Recuerdo primero: Allá por el año 2009, la prensa del corazón nos anunció un día que Imanol Arias (sí, Antonio Alcántara) y Pastora Vega se separaban después de veinticinco años juntos. Para las personas con alma de portera fue toda una sorpresa: Imanol era el hombre que no imaginaba la vida sin Pastora, según había declarado en múltiples entrevistas. Más allá de esto, la noticia, es verdad, tenía poca trascendencia. Sin embargo, la recuerdo porque, preguntado días después de la ruptura por su estado de ánimo, Imanol contestó, lapidario: «La gente atribuye el dolor a la pérdida de una persona querida. El dolor verdadero es más grande y es cuando descubrimos que esa pena no dura eternamente».
Recuerdo segundo: Mi madre, cuando escucha It never rains in Southern California, invariablemente te cuenta que esa canción sonaba por todas partes el día que ella terminó la carrera. Un día, escuchándola en el coche, me soltó: «¿Sabes qué es lo peor de cumplir sesenta años? Que te das cuenta de todas las cosas que ya no vas a ser en la vida». Algún tiempo después, un articulista contaba en el periódico que, en el cumpleaños de una amiga, esta le había confesado que lo que más le entristecía de cumplir cincuenta años era pensar que lo inesperado no volvería a poner patas arriba su existencia.
Recuerdo tercero: Hace unos meses vi en el telediario que unos trabajadores sociales habían puesto en marcha una iniciativa, llamada «Música para despertar», que consistía en ir a visitar, pertrechados con un MP3 cargado de canciones de Machín y unos cascos, a ancianos aquejados de alzhéimer severo. A estos viejecitos, que apenas podían ya pronunciar alguna palabra, les caían unos lagrimones como puños, no sé si porque solamente una vez se entrega el alma o porque desde entonces había pasado ya toda una vida. El caso es que me hizo reflexionar sobre lo amargo que resulta volver a sentir la ausencia de la persona que se fue, o de la que fuiste. Tan amargo como despedirse de la inocencia, del rubor, de las primeras veces, de la incertidumbre, de la euforia, de lo inesperado.
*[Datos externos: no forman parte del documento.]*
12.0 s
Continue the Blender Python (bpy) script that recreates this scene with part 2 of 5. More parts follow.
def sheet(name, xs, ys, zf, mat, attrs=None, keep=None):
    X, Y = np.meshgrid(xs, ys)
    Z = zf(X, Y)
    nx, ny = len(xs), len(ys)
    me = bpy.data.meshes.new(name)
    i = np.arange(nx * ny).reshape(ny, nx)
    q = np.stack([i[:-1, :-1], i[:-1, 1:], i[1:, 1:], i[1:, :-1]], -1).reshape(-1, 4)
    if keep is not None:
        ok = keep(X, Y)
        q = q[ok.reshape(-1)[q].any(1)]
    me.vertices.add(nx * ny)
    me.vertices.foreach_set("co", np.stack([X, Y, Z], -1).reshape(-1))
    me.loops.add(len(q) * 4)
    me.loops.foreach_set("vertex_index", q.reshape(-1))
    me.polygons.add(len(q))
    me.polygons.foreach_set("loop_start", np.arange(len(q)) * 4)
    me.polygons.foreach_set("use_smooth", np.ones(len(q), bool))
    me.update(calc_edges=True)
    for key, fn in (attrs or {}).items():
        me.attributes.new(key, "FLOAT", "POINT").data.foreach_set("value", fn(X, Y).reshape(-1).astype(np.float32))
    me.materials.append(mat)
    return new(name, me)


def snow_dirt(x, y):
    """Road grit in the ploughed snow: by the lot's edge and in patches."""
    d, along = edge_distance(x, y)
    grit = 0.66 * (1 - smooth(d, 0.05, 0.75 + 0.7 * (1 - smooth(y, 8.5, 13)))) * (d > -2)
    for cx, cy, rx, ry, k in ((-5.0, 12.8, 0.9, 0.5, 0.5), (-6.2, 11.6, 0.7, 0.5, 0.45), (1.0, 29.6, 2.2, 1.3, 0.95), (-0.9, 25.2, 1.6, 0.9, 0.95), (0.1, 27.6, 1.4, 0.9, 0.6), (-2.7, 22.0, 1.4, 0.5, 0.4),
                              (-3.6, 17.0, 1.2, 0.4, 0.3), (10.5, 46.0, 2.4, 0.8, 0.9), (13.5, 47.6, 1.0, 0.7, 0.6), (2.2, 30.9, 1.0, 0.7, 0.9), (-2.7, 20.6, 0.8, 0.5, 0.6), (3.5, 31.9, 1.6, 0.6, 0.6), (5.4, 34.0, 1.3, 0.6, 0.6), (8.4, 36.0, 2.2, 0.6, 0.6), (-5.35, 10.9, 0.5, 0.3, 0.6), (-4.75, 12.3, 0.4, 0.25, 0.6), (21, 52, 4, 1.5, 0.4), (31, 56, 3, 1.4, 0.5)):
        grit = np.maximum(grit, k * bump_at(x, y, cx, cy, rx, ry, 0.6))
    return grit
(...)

Sin embargo, más allá del olvido, una vez que ya pasó el dolor, las emociones que nos encendieron o nos incendiaron subsisten como una sombra y reviven en nosotros cuando una melodía, una imagen, un perfume, activa el interruptor de nuestra memoria. Podría decirlo de otra forma, pero difícilmente mejor que Pedro Salinas en La voz a ti debida: «¿Las oyes cómo piden realidades, / ellas, desmelenadas, fieras, / ellas, las sombras que los dos forjamos / en este inmenso lecho de distancias? / […] Y así luego, / al separarnos, al nutrirnos sólo / de sombras, entre lejos, / ellas / tendrán recuerdos ya, tendrán pasado / de carne y hueso, / el tiempo que vivieron en nosotros. / Y su afanoso sueño / de sombras, otra vez, será el retorno / a esta corporeidad mortal y rosa / donde el amor inventa su infinito».